Dietas não saudáveis, insegurança alimentar e má nutrição
Superar a fome e a má nutrição em todas as suas formas (incluindo subnutrição, deficiências de micronutrientes, sobrepeso e obesidade) é mais do que garantir comida suficiente para sobreviver: o que as pessoas comem – e especialmente o que as crianças comem – também deve ser nutritivo. No entanto, um obstáculo fundamental é o alto custo de alimentos nutritivos e a baixa acessibilidade a dietas saudáveis para um grande número de famílias.
O relatório apresenta evidências de que uma dieta saudável custa muito mais que US$ 1,90 por dia, o limiar da pobreza no mundo. O preço da dieta saudável menos cara é cinco vezes maior que o preço de uma alimentação com amido apenas. Laticínios ricos em nutrientes, frutas, vegetais e alimentos ricos em proteínas (de origem vegetal e animal) são os grupos de alimentos mais caros do mundo.
As estimativas mais recentes são de que três bilhões de pessoas ou mais não podem pagar uma dieta saudável. Na África Subsaariana e no sul da Ásia, esse é o caso de 57% da população – embora nenhuma região, incluindo a América do Norte e a Europa, seja poupada. Como resultado, a corrida para acabar com a má nutrição parece comprometida. Segundo o relatório, em 2019, entre um quarto e um terço das crianças com menos de cinco anos (191 milhões) têm atrasos no crescimento, baixo peso para a estatura e magreza excessiva. Outras 38 milhões estavam com sobrepeso. Entre os adultos, a obesidade se já se tornou uma pandemia.
Um chamado à ação
O relatório argumenta que, uma vez que as considerações sobre sustentabilidade são levadas em conta, uma mudança global para dietas saudáveis ajudaria a reverter a fome, ao mesmo tempo em que proporcionaria enormes economias. Calcula-se que essa mudança permitiria compensar quase inteiramente os custos de saúde associados a dietas não saudáveis, estimadas em US$ 1,3 trilhão por ano em 2030 e enquanto o custo relacionado à dieta não saudável, estimado em US $ 1,7 trilhão, pode ser reduzido em até três quartos.
O relatório recomenda uma transformação dos sistemas alimentares para reduzir o custo de alimentos nutritivos e aumentar a acessibilidade a dietas saudáveis. Embora as soluções específicas sejam diferentes de país para país, e mesmo dentro deles, as respostas gerais estão em intervenções ao longo de toda a cadeia de suprimento de alimentos, no ambiente alimentar e na economia política que molda as políticas de comércio, despesa pública e investimento.

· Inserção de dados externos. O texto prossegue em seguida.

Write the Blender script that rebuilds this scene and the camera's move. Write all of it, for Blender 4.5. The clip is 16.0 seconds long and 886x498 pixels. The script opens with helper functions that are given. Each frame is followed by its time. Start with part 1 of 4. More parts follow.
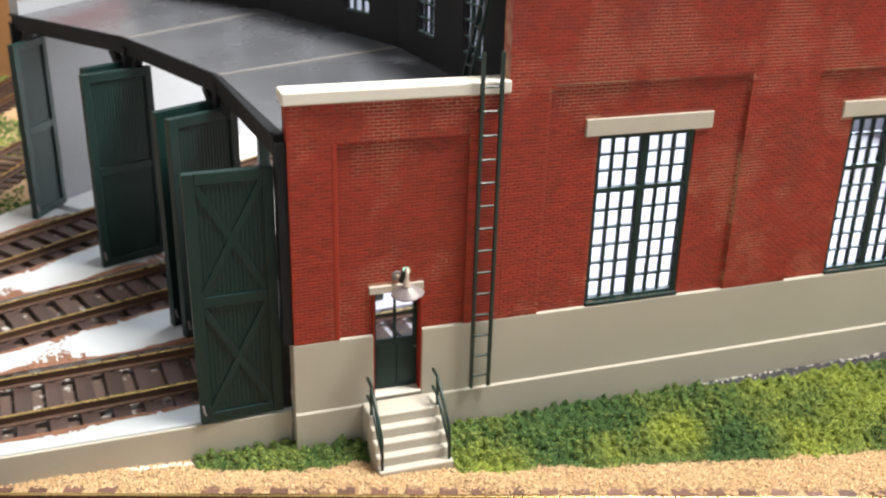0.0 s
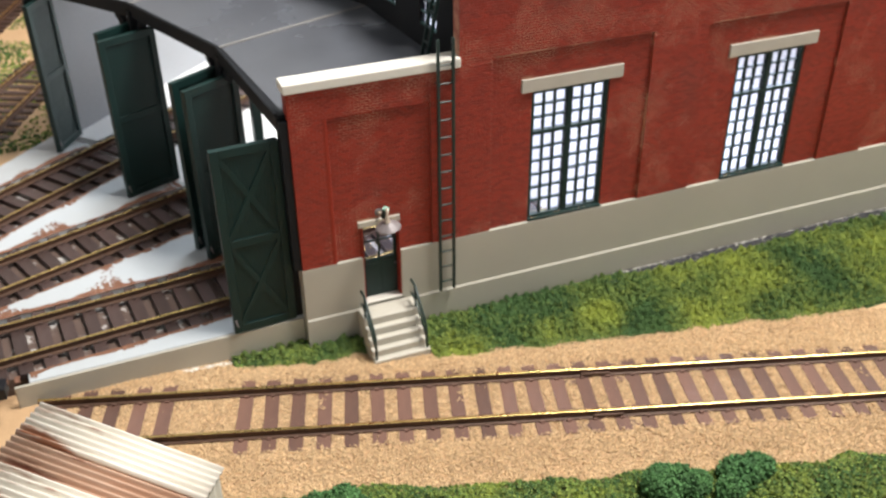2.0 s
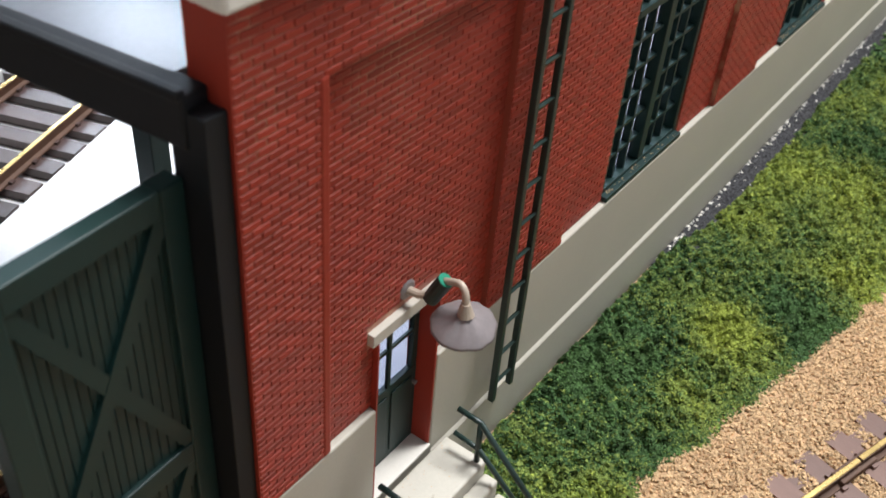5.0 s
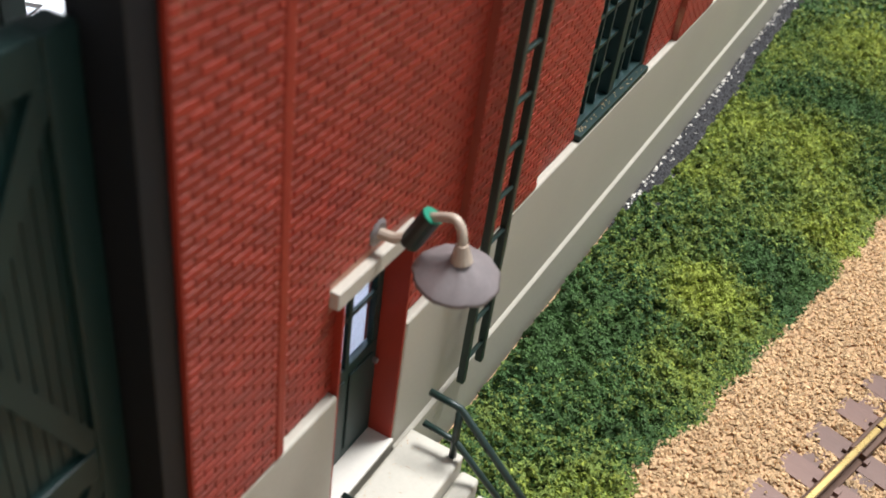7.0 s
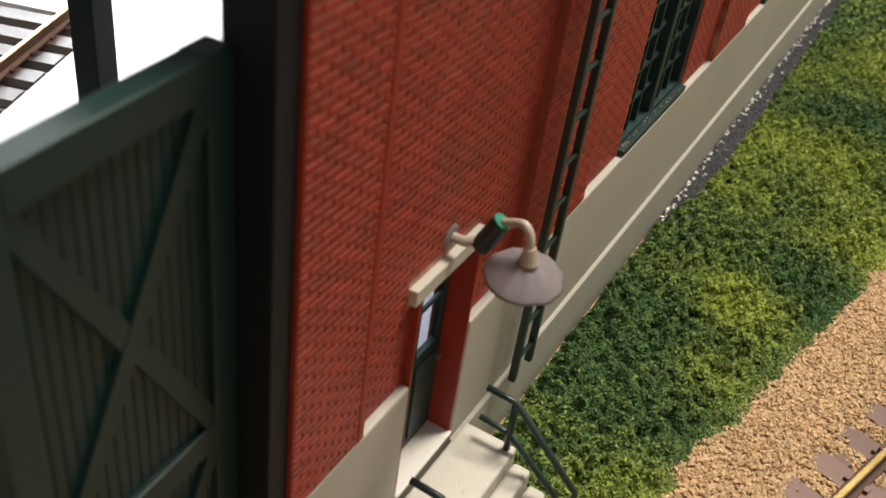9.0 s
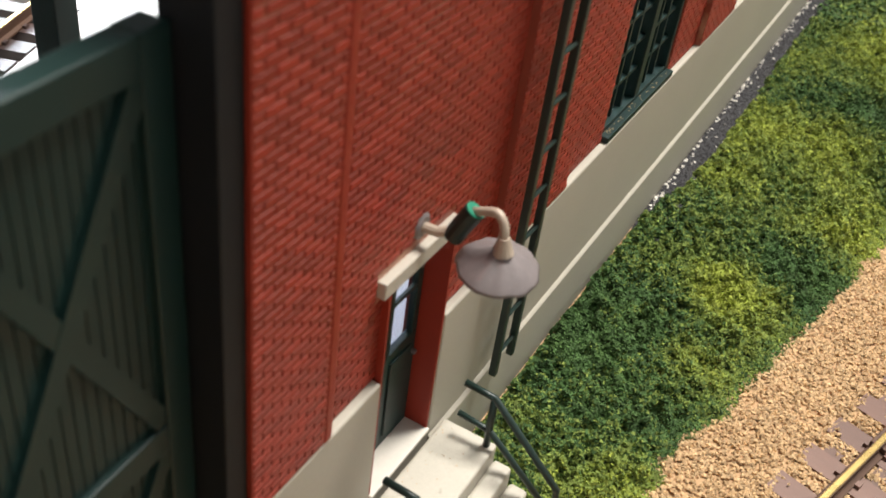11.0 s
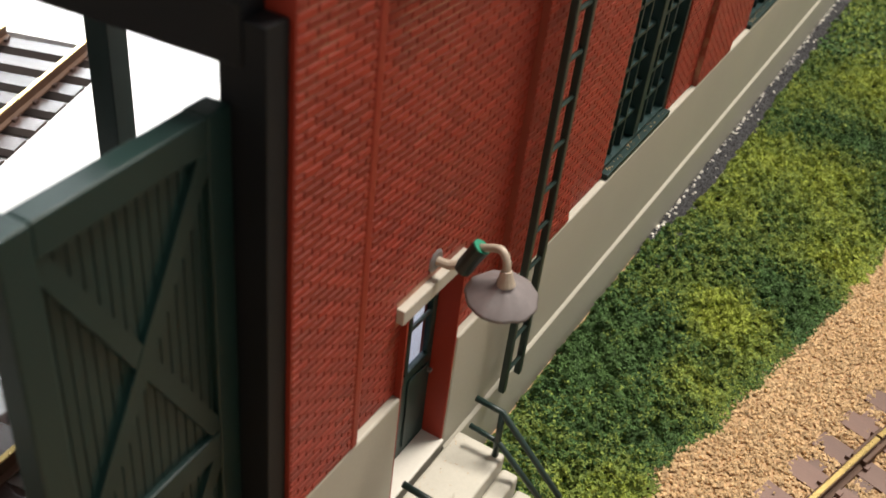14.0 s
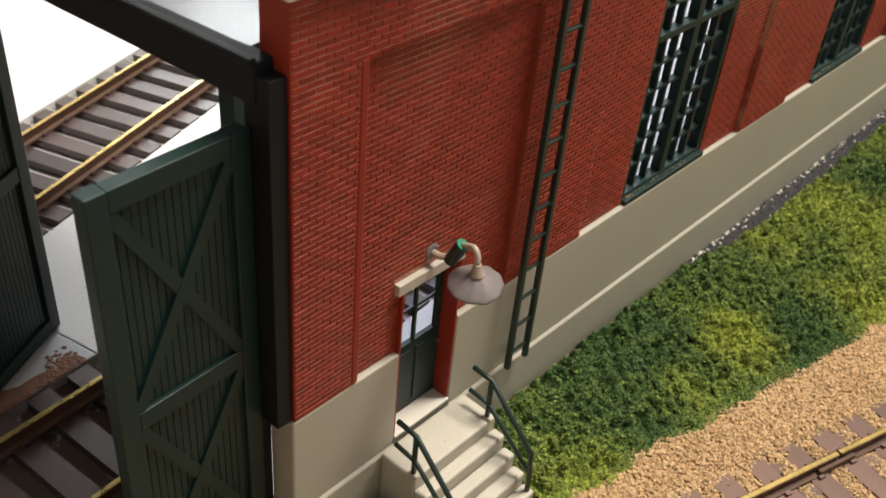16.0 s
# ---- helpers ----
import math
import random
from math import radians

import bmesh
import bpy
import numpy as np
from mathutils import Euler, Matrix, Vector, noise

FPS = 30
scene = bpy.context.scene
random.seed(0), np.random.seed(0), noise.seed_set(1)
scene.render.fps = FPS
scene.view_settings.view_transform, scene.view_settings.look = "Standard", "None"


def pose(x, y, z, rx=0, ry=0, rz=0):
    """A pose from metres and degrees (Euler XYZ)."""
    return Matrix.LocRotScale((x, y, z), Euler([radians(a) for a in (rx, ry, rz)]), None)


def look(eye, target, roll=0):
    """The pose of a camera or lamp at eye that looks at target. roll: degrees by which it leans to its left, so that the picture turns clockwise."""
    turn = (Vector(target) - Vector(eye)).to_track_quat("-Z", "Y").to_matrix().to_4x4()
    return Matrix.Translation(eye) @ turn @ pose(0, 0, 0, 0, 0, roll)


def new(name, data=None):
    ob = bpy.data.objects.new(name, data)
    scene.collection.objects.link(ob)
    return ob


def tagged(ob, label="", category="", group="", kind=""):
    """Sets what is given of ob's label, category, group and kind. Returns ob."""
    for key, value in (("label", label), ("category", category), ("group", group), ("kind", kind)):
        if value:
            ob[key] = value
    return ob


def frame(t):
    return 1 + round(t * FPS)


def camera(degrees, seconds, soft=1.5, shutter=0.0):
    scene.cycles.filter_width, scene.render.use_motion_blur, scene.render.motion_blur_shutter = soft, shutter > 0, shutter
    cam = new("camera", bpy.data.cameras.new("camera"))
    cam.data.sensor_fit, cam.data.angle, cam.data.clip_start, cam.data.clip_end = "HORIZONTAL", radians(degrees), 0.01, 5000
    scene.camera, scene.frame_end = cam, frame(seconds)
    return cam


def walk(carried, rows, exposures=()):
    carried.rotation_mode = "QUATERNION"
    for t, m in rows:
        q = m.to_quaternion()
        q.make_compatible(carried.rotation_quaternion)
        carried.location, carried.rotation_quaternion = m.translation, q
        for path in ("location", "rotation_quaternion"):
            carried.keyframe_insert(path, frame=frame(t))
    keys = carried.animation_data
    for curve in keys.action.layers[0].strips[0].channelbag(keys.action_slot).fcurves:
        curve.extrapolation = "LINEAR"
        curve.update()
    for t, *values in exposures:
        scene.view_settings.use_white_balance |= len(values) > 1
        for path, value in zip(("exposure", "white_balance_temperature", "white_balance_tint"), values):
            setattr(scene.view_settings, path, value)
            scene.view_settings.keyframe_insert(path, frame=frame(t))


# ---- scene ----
# A small-scale railway layout: brick roundhouse, tracks, shed. All sizes below are in millimetres, MM turns them into metres.
MM = 0.001
cam = camera(48.74, 16.0, soft=1.7)
PATH = [
    (0, (-0.03322, -0.19525, 0.13510), (0.02748, -0.02127, 0.05732), 1.503),
    (0.5, (-0.04330, -0.23542, 0.16364), (0.00918, -0.06281, 0.07731), 0.977),
    (1, (-0.04848, -0.26311, 0.18823), (-0.00193, -0.09348, 0.09306), -0.130),
    (1.5, (-0.04738, -0.27739, 0.19249), (-0.00162, -0.11081, 0.09171), -0.698),
    (2, (-0.04888, -0.23691, 0.18671), (0.01269, -0.07980, 0.07936), -0.628),
    (2.5, (-0.06001, -0.16329, 0.16565), (0.02408, -0.02188, 0.05193), -0.861),
    (3, (-0.05800, -0.11640, 0.14073), (0.04606, 0.00463, 0.02022), 0.294),
    (3.5, (-0.05487, -0.08465, 0.12326), (0.06105, 0.02155, -0.00037), 2.184),
    (4, (-0.05021, -0.06715, 0.12033), (0.07195, 0.03153, -0.00353), 3.530),
    (6.5, (-0.03454, -0.03321, 0.09515), (0.10754, 0.03548, -0.02772), 7.674),
    (7, (-0.03309, -0.03103, 0.09116), (0.11186, 0.03429, -0.03018), 8.631),
    (7.5, (-0.03848, -0.02996, 0.08922), (0.10594, 0.03636, -0.03221), 8.494),
    (8, (-0.04075, -0.02610, 0.09188), (0.10304, 0.04257, -0.02898), 8.230),
    (8.5, (-0.04054, -0.02791, 0.09353), (0.10362, 0.04091, -0.02680), 8.562),
    (9, (-0.04152, -0.02981, 0.09435), (0.10338, 0.03925, -0.02497), 8.550),
    (11.5, (-0.03727, -0.03085, 0.09206), (0.10694, 0.03684, -0.02886), 8.274),
    (12, (-0.03899, -0.03327, 0.09415), (0.10553, 0.03567, -0.02568), 7.781),
    (12.5, (-0.04133, -0.03497, 0.09620), (0.10333, 0.03479, -0.02299), 7.655),
    (13, (-0.04142, -0.03550, 0.09701), (0.10299, 0.03490, -0.02211), 7.668),
    (13.5, (-0.04389, -0.03340, 0.09684), (0.10023, 0.03798, -0.02204), 7.855),
    (14, (-0.04556, -0.03501, 0.10071), (0.09864, 0.03791, -0.01713), 7.264),
    (14.5, (-0.04552, -0.03706, 0.10285), (0.09773, 0.03809, -0.01476), 7.318),
    (15, (-0.04283, -0.03942, 0.10330), (0.09732, 0.04169, -0.01407), 7.093),
    (15.5, (-0.04440, -0.04833, 0.10993), (0.08777, 0.04472, -0.00786), 6.081),
    (16, (-0.05458, -0.06572, 0.11980), (0.06912, 0.03601, 0.00001), 5.810),
]
EXPOSURES = [
    (0.0, 0.35, 6450, 10), (0.6, 0.08, 6450, 10), (1.5, -0.07, 6450, 10), (2.5, 0.03, 6250, 10), (3.0, -0.08, 6300, 10), (3.5, -0.22, 6200, 10), (4.0, -0.14, 5850, 10), (6.5, -0.05, 6000, 10), (7.4, 0.12, 5900, 10),
    (8.0, -0.05, 6100, 10), (8.5, -0.28, 6350, 10), (9.0, -0.35, 6800, 10), (11.5, 0.02, 6400, 10), (12.8, 0.0, 6200, 10), (14.0, -0.22, 6750, 10), (14.5, -0.3, 6850, 10), (15.5, -0.24, 6750, 10), (16.0, -0.32, 7000, 10),
]
cam.data.dof.use_dof, cam.data.dof.focus_distance, cam.data.dof.aperture_fstop = True, 0.132, 66.0
walk(cam, [(t, look(eye, target, roll)) for t, eye, target, roll in PATH], EXPOSURES)

# ---- light: a room with ceiling panels and a window behind the building ----
world = bpy.data.worlds.new("room_light")
scene.world = world
world.use_nodes = True
world.node_tree.nodes["Background"].inputs[0].default_value = (0.80, 0.86, 1.0, 1)
world.node_tree.nodes["Background"].inputs[1].default_value = 0.25


def area_lamp(name, eye, target, sx, sy, power, colour):
    data = bpy.data.lights.new(name, "AREA")
    data.shape, data.size, data.size_y, data.energy, data.color = "RECTANGLE", sx, sy, power, colour
    ob = new(name, data)
    ob.matrix_basis = look(eye, target)
    return ob


KEY = area_lamp("ceiling_panel_lamp", (0.50, -0.165, 1.17), (0.05, 0.0, 0.0), 0.39, 0.39, 32, (1.0, 0.95, 0.88))
BACK = area_lamp("window_daylight", (1.06, 1.08, 0.56), (0.05, 0.1, 0.05), 0.8, 0.7, 48, (0.86, 0.93, 1.0))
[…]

O estudo chama os governos a integrarem a nutrição em suas abordagens à agricultura; trabalharem para reduzir os fatores que aumentam os custos na produção, armazenamento, transporte, distribuição e comercialização de alimentos – inclusive reduzindo ineficiências e perdas e desperdícios de alimentos; apoiarem os pequenos produtores locais no cultivo e venda de alimentos mais nutritivos e garantir seu acesso aos mercados; priorizarem a nutrição infantil como a categoria de maior necessidade; promoverem a mudança de comportamento por meio da educação e comunicação; e incorporarem a nutrição nos sistemas nacionais de proteção social e estratégias de investimento.
Os chefes das cinco agências das Nações Unidas por trás do relatório declaram seu compromisso de apoiar essa mudança importante, garantindo que ela se desenvolva “de maneira sustentável, para as pessoas e o planeta”.